--- start ---

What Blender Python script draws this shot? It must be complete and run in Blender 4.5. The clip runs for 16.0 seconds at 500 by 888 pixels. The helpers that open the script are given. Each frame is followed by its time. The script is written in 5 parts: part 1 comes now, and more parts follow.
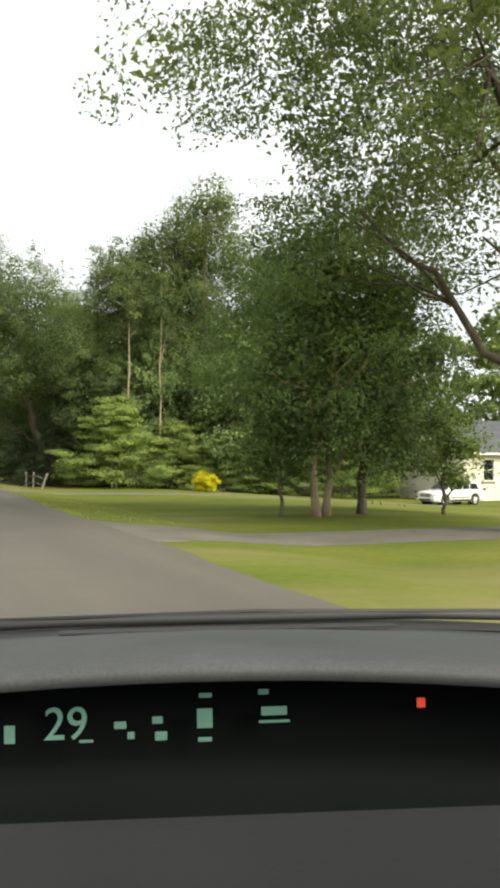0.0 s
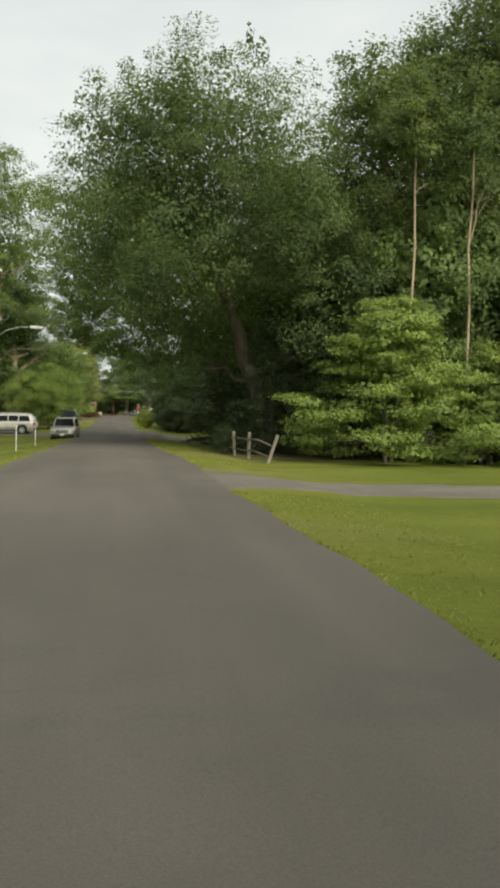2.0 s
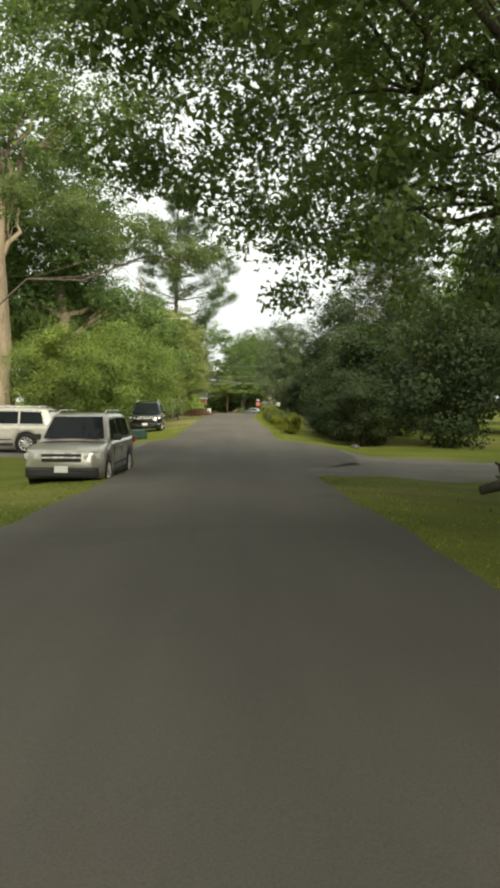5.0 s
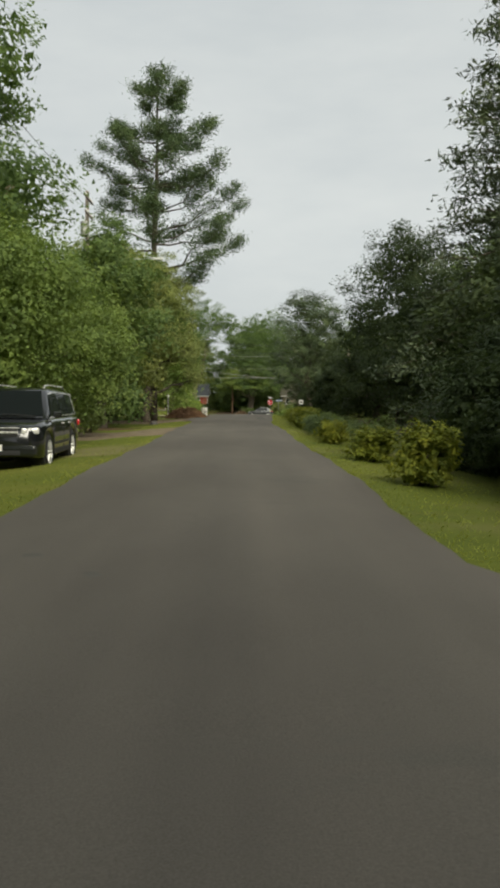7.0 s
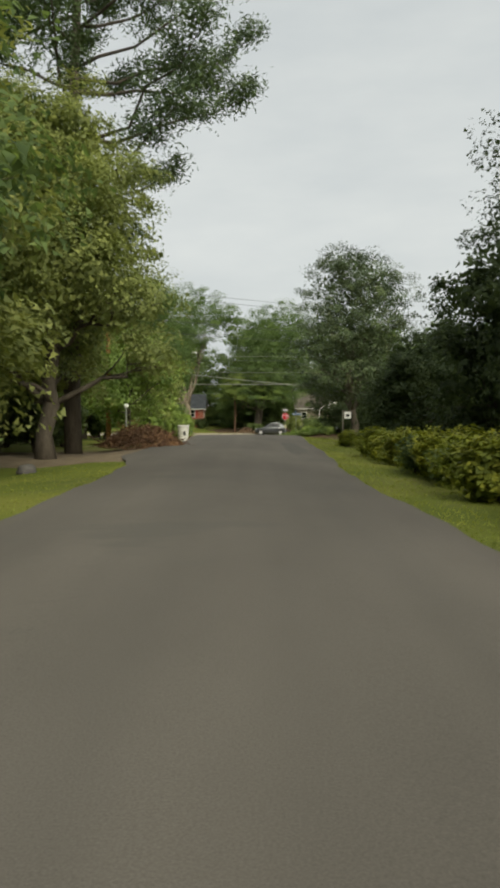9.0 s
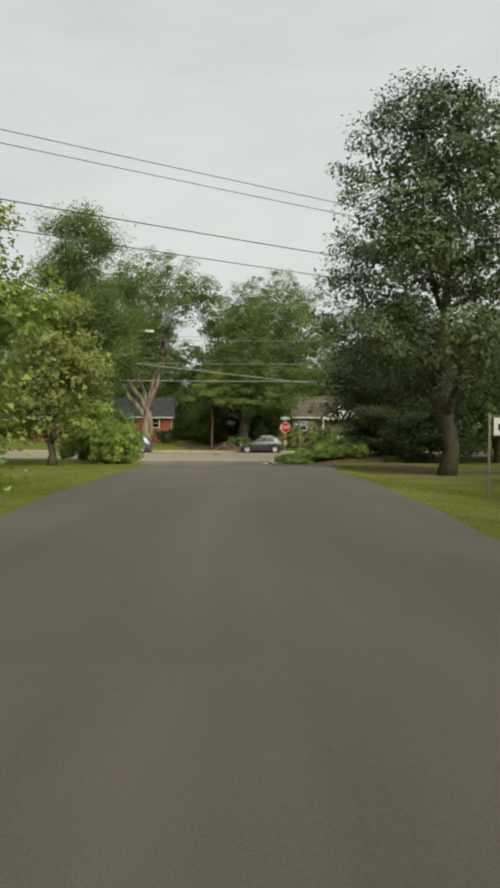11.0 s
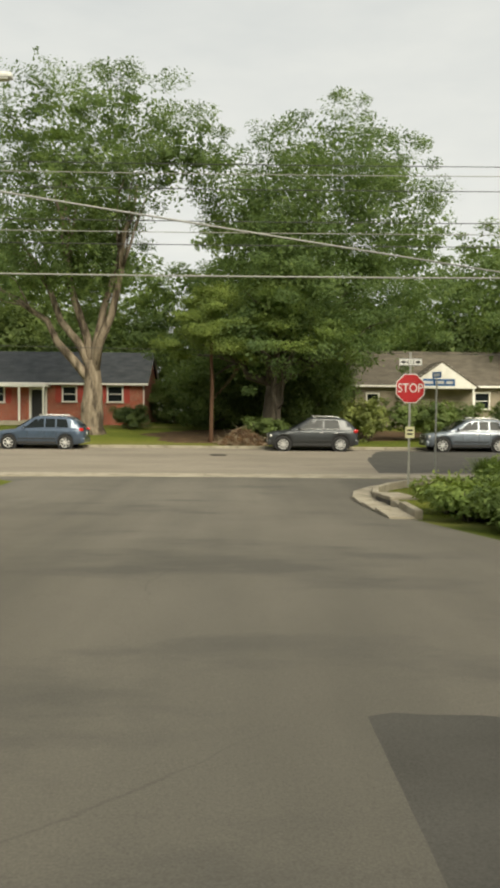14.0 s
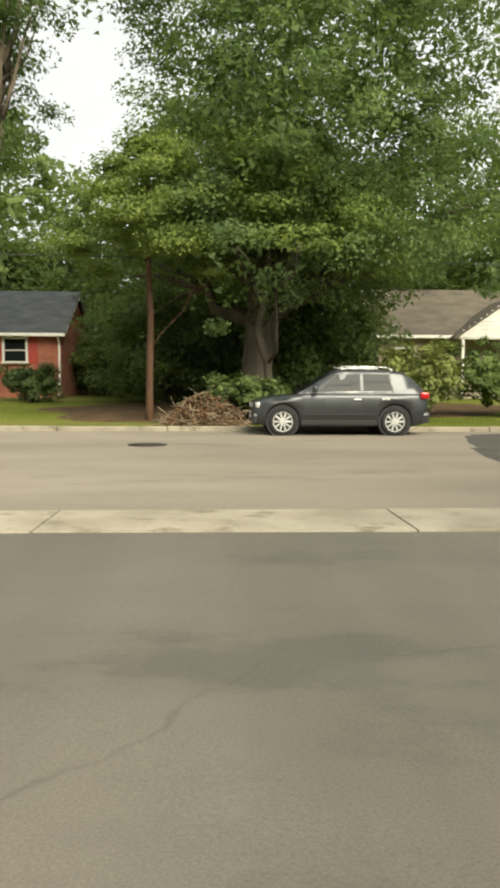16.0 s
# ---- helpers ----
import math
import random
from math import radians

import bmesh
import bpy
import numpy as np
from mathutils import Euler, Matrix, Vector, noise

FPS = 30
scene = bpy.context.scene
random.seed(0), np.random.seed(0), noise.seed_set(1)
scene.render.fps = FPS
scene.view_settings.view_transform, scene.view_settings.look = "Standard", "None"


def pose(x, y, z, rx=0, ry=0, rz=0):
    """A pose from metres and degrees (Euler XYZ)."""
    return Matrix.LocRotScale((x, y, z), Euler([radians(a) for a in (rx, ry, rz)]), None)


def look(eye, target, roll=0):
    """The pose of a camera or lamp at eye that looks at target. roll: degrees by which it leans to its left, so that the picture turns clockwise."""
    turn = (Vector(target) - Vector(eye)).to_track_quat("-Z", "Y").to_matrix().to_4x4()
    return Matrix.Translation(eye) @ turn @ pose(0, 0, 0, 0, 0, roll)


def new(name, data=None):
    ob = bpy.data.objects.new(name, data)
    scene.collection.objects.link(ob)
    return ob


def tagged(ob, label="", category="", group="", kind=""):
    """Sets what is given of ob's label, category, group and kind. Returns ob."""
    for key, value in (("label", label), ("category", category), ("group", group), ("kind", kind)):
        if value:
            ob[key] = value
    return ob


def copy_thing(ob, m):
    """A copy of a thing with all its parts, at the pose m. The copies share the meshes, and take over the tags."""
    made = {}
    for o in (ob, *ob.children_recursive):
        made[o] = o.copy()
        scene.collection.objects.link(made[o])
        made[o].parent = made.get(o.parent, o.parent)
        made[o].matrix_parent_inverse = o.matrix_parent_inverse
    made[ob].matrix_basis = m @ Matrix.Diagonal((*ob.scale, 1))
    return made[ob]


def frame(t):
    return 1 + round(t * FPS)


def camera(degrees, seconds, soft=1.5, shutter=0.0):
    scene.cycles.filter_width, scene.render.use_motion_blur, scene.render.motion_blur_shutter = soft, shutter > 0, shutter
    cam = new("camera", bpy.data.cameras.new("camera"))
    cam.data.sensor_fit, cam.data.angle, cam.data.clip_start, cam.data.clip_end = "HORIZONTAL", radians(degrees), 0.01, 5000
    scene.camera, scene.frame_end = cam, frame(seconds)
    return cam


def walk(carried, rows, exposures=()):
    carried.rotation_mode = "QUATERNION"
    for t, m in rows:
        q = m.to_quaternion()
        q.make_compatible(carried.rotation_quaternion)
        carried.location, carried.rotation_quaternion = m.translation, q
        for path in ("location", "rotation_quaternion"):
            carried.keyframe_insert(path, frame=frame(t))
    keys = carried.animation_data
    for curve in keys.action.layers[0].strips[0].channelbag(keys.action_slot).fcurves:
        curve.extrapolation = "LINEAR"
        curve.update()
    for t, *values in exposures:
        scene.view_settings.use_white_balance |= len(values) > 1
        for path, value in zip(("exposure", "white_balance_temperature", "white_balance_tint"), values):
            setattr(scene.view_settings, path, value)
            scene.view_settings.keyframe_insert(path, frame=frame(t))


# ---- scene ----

--- end ---

STATED EXERCISE: Pictures in the data above should not be copied; transcribe everything else exactly.

SOLUTION TO THIS PROBLEM:
What Blender Python script draws this shot? It must be complete and run in Blender 4.5. The clip runs for 16.0 seconds at 500 by 888 pixels. The helpers that open the script are given. Each frame is followed by its time. The script is written in 5 parts: part 1 comes now, and more parts follow.
0.0 s
2.0 s
5.0 s
7.0 s
9.0 s
11.0 s
14.0 s
16.0 s
# ---- helpers ----
import math
import random
from math import radians

import bmesh
import bpy
import numpy as np
from mathutils import Euler, Matrix, Vector, noise

FPS = 30
scene = bpy.context.scene
random.seed(0), np.random.seed(0), noise.seed_set(1)
scene.render.fps = FPS
scene.view_settings.view_transform, scene.view_settings.look = "Standard", "None"


def pose(x, y, z, rx=0, ry=0, rz=0):
    """A pose from metres and degrees (Euler XYZ)."""
    return Matrix.LocRotScale((x, y, z), Euler([radians(a) for a in (rx, ry, rz)]), None)


def look(eye, target, roll=0):
    """The pose of a camera or lamp at eye that looks at target. roll: degrees by which it leans to its left, so that the picture turns clockwise."""
    turn = (Vector(target) - Vector(eye)).to_track_quat("-Z", "Y").to_matrix().to_4x4()
    return Matrix.Translation(eye) @ turn @ pose(0, 0, 0, 0, 0, roll)


def new(name, data=None):
    ob = bpy.data.objects.new(name, data)
    scene.collection.objects.link(ob)
    return ob


def tagged(ob, label="", category="", group="", kind=""):
    """Sets what is given of ob's label, category, group and kind. Returns ob."""
    for key, value in (("label", label), ("category", category), ("group", group), ("kind", kind)):
        if value:
            ob[key] = value
    return ob


def copy_thing(ob, m):
    """A copy of a thing with all its parts, at the pose m. The copies share the meshes, and take over the tags."""
    made = {}
    for o in (ob, *ob.children_recursive):
        made[o] = o.copy()
        scene.collection.objects.link(made[o])
        made[o].parent = made.get(o.parent, o.parent)
        made[o].matrix_parent_inverse = o.matrix_parent_inverse
    made[ob].matrix_basis = m @ Matrix.Diagonal((*ob.scale, 1))
    return made[ob]


def frame(t):
    return 1 + round(t * FPS)


def camera(degrees, seconds, soft=1.5, shutter=0.0):
    scene.cycles.filter_width, scene.render.use_motion_blur, scene.render.motion_blur_shutter = soft, shutter > 0, shutter
    cam = new("camera", bpy.data.cameras.new("camera"))
    cam.data.sensor_fit, cam.data.angle, cam.data.clip_start, cam.data.clip_end = "HORIZONTAL", radians(degrees), 0.01, 5000
    scene.camera, scene.frame_end = cam, frame(seconds)
    return cam


def walk(carried, rows, exposures=()):
    carried.rotation_mode = "QUATERNION"
    for t, m in rows:
        q = m.to_quaternion()
        q.make_compatible(carried.rotation_quaternion)
        carried.location, carried.rotation_quaternion = m.translation, q
        for path in ("location", "rotation_quaternion"):
            carried.keyframe_insert(path, frame=frame(t))
    keys = carried.animation_data
    for curve in keys.action.layers[0].strips[0].channelbag(keys.action_slot).fcurves:
        curve.extrapolation = "LINEAR"
        curve.update()
    for t, *values in exposures:
        scene.view_settings.use_white_balance |= len(values) > 1
        for path, value in zip(("exposure", "white_balance_temperature", "white_balance_tint"), values):
            setattr(scene.view_settings, path, value)
            scene.view_settings.keyframe_insert(path, frame=frame(t))


# ---- scene ----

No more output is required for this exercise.